Inspiring Innovation

My colleague Alex Tabarrok, has a new ebook Launching the Innovation Renaissance. It came out yesterday, and I immediately bought it and read it. Bryan loves it:

It … aims to reverse America’s Slight Stagnation with a handful of big evidence-based reforms. Especially:

1. Drastically narrow patent protection. …
2. Drastically increase (abolish?) high-skilled immigration quotas. …
3. Increase school choice, curtail the power of teachers’ unions, and stop pretending that non-STEM majors produce significant positive externalities.

I agree with most of Alex’s recommendations (which also include more prizes), and I think he focuses on our near-most-important policy question: how to promote long term growth and innovation. Alex is a good writer and knows his subjects well. He avoids academic lingo and his writing is accessible. But, alas, what struck me most reading Alex’s book are the natural limits to the emotional punch he can muster to his cause.

Following good academic norms, Alex mostly avoids blaming specific parties and being needlessly partisan, national, extreme, or overtly emotional.
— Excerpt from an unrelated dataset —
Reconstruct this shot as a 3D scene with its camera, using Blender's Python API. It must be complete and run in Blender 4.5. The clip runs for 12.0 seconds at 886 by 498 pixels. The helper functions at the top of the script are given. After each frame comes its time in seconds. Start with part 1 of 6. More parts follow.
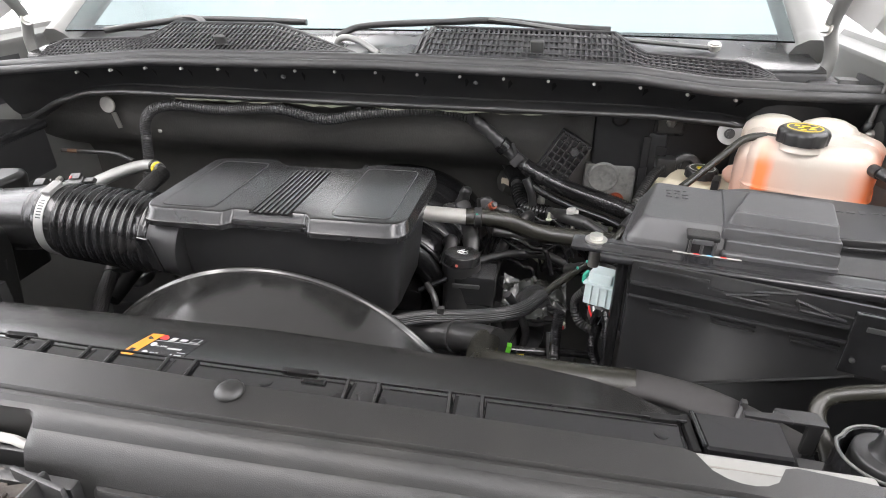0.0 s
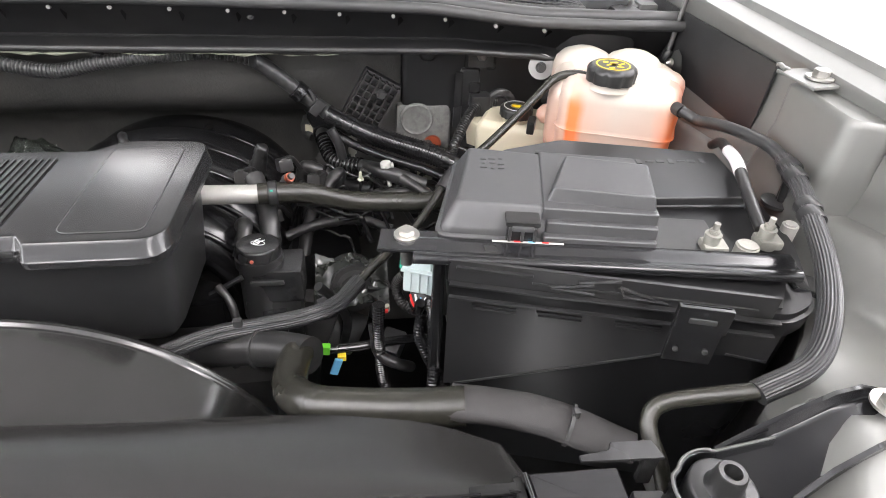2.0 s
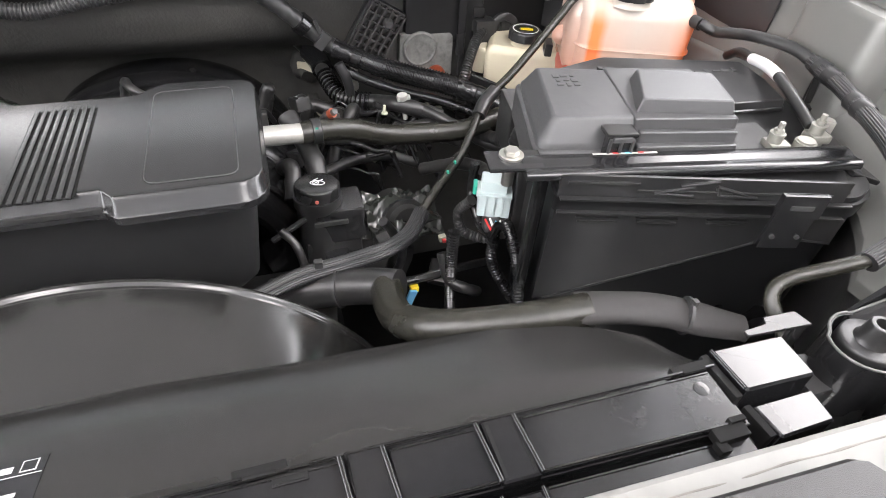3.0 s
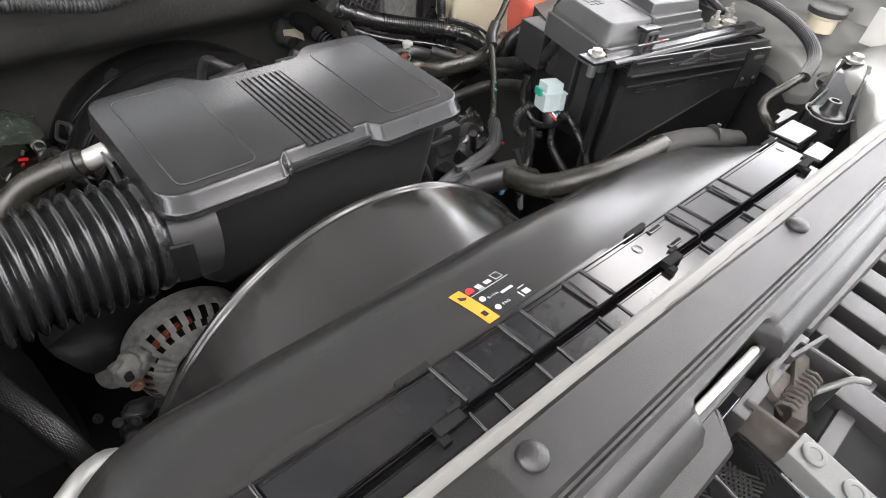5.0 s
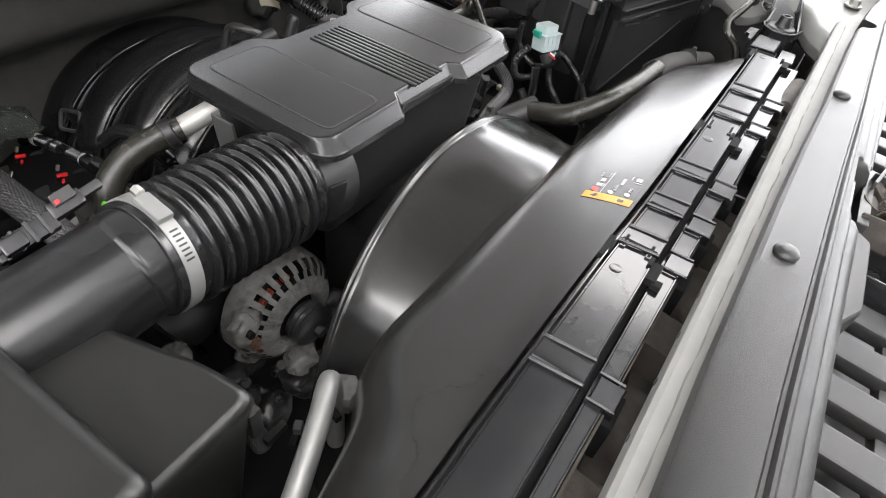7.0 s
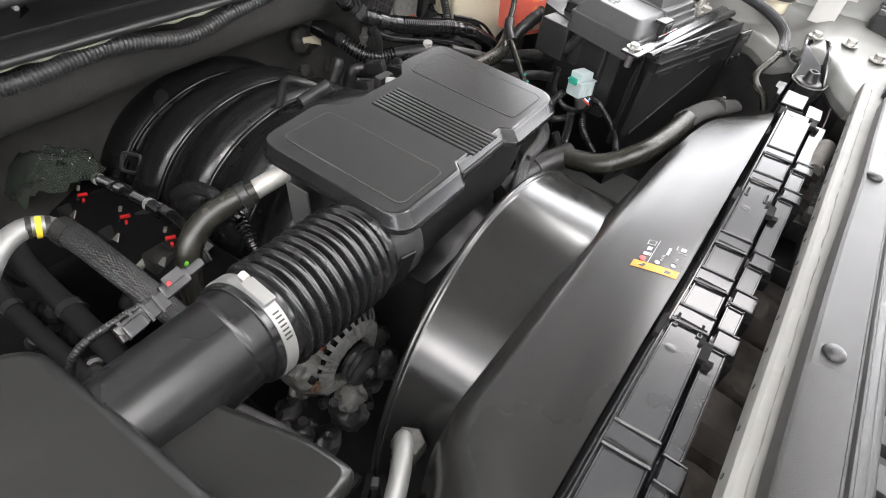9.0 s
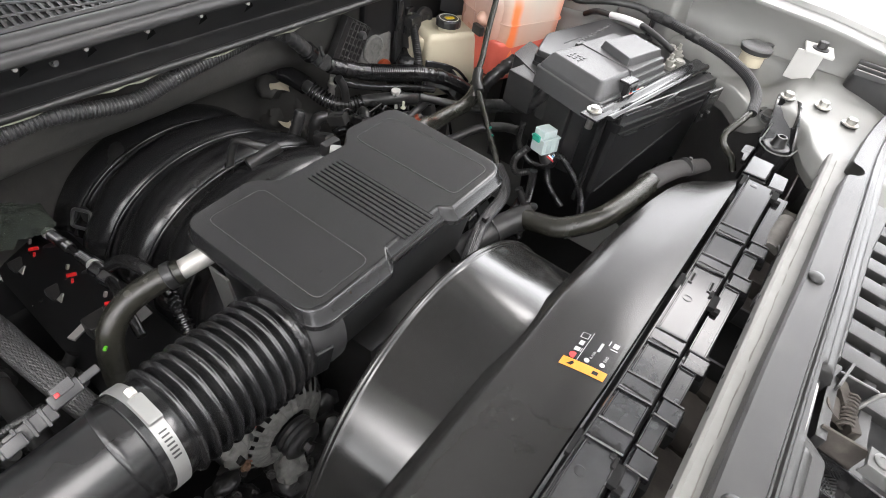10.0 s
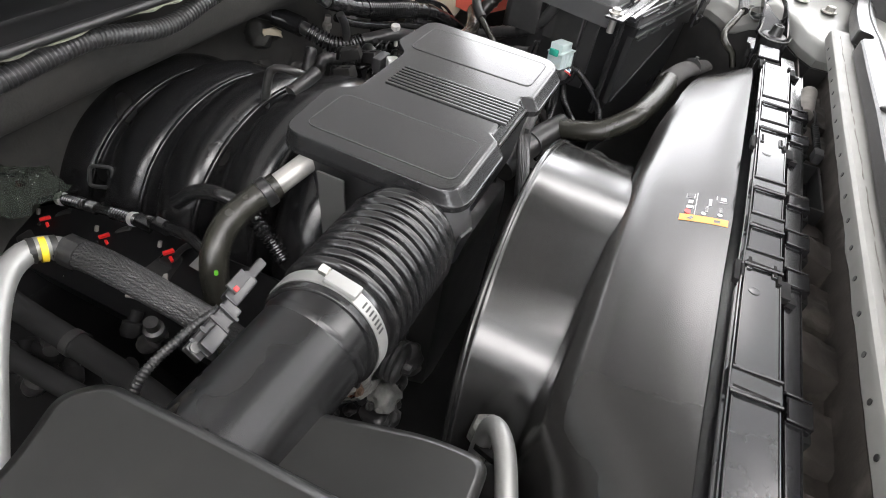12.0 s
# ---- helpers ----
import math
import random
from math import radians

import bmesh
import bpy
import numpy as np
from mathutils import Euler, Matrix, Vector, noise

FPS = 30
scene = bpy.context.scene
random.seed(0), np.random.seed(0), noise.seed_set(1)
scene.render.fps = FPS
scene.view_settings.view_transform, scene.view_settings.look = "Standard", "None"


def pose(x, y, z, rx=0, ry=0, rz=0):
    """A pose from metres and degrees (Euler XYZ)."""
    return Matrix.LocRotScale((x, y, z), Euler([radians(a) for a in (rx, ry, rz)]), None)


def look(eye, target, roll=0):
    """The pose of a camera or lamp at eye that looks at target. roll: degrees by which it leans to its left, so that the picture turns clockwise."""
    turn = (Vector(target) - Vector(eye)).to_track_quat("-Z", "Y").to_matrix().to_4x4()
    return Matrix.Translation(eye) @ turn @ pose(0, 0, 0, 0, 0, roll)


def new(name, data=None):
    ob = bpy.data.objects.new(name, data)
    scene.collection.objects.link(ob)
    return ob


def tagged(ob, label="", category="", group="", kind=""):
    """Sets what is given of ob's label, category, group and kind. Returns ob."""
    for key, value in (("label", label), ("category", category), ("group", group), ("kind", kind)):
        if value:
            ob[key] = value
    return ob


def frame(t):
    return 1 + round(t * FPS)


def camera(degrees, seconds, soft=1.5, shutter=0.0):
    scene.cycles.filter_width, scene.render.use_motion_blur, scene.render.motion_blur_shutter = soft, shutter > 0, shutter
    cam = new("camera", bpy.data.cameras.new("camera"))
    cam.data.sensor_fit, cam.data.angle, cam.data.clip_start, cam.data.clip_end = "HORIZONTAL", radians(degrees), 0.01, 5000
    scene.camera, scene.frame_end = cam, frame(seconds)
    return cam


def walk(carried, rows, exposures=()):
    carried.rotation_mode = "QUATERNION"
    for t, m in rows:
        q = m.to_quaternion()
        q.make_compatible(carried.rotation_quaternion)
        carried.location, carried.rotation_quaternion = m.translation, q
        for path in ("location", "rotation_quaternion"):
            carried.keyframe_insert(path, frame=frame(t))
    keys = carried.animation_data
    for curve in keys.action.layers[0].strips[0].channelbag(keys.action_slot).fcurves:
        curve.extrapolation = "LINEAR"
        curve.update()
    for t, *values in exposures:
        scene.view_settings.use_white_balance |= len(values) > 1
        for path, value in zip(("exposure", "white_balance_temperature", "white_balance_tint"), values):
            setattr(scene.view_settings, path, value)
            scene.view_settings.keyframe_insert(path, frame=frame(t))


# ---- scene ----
cam = camera(76.5, 12.0, 1.0)
PATH = [
    (0, (0.311, -0.225, 1.366), (-0.003, 1.513, 0.426), -0.5),
    (0.5, (0.346, -0.171, 1.354), (0.159, 1.583, 0.41), 0.2),
    (1, (0.375, -0.121, 1.366), (0.315, 1.614, 0.372), 0.9),
    (1.5, (0.401, -0.073, 1.358), (0.498, 1.584, 0.242), 1.9),
    (2, (0.346, -0.076, 1.386), (0.6, 1.504, 0.185), 2.9),
    (2.5, (0.247, -0.079, 1.383), (0.643, 1.414, 0.113), 3.8),
    (3, (0.167, -0.059, 1.369), (0.685, 1.33, 0.026), 4.6),
    (3.2, (0.132, -0.052, 1.366), (0.69, 1.301, 0.002), 4.8),
    (4.8, (-0.246, -0.045, 1.397), (0.782, 0.993, 0.031), 7.6),
    (5, (-0.298, -0.045, 1.397), (0.771, 0.944, 0.026), 7.9),
    (5.5, (-0.356, -0.045, 1.403), (0.784, 0.847, 0.023), 8.5),
    (6, (-0.431, -0.014, 1.386), (0.777, 0.783, 0.006), 9.2),
    (6.5, (-0.471, 0.021, 1.379), (0.788, 0.744, 0.003), 9.4),
    (7, (-0.526, 0.069, 1.373), (0.758, 0.734, -0.009), 9.7),
    (7.2, (-0.541, 0.088, 1.372), (0.746, 0.741, -0.013), 9.9),
    (8.8, (-0.575, 0.139, 1.417), (0.704, 0.787, 0.023), 10.5),
    (9, (-0.551, 0.141, 1.449), (0.721, 0.8, 0.053), 10.7),
    (9.5, (-0.46, 0.146, 1.49), (0.788, 0.847, 0.094), 10.8),
    (10, (-0.437, 0.118, 1.515), (0.821, 0.815, 0.126), 10.8),
    (10.5, (-0.428, 0.11, 1.497), (0.84, 0.791, 0.108), 11.0),
    (11, (-0.473, 0.151, 1.462), (0.815, 0.807, 0.08), 10.7),
    (11.5, (-0.552, 0.212, 1.438), (0.79, 0.782, 0.07), 10.7),
    (12, (-0.607, 0.254, 1.395), (0.787, 0.69, 0.029), 10.9),
]
walk(cam, [(t, look(eye, target, roll)) for t, eye, target, roll in PATH], [(0.0, 0.52, 6500, 13.5), (0.45, 0.86, 6500, 14.0), (1.2, 0.92, 6500, 14.0), (2.0, 0.82, 6500, 14.0), (3.2, 0.86, 6500, 14.0), (5.5, 0.50, 6500, 12.5), (7.0, 0.42, 6500, 12), (9.3, 0.60, 6500, 12), (10.5, 0.44, 6500, 12), (12.0, 0.52, 6500, 12)])


# ---- world and light ----
world = bpy.data.worlds.new("hall_air")
scene.world = world
world.use_nodes = True
world.node_tree.nodes["Background"].inputs[0].default_value = (0.9, 0.95, 1.0, 1)
world.node_tree.nodes["Background"].inputs[1].default_value = 0.24
scene.view_settings.exposure = 0.0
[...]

He appeals instead to the reader’s reasonableness and interest in the general good. And I’d like to think I’m the sort of person who is primarily motivated by such things. But if I’m honest with myself, I have to admit that approach often falls flat emotionally.

I can feel the emotion more when Alex praises college sci/tech majors (I majored in physics), or favors positions that I’ve previously favored. And I can see the emotional potential if Alex had let himself cheerlead for technology, warn of foreign competition, or bemoan our “malise” or “stagnation.”

Alas, people don’t naturally care much about long term wide-spread growth and innovation. And the US just isn’t scared enough for its future for fear to motivate change. His title suggests he sought to pull on hope’s heartstrings, but Alex doesn’t really do much with that. So, while to his intellectual credit, Alex resists easy emotional appeals, the result is alas a well reasoned case that will probably be mostly ignored.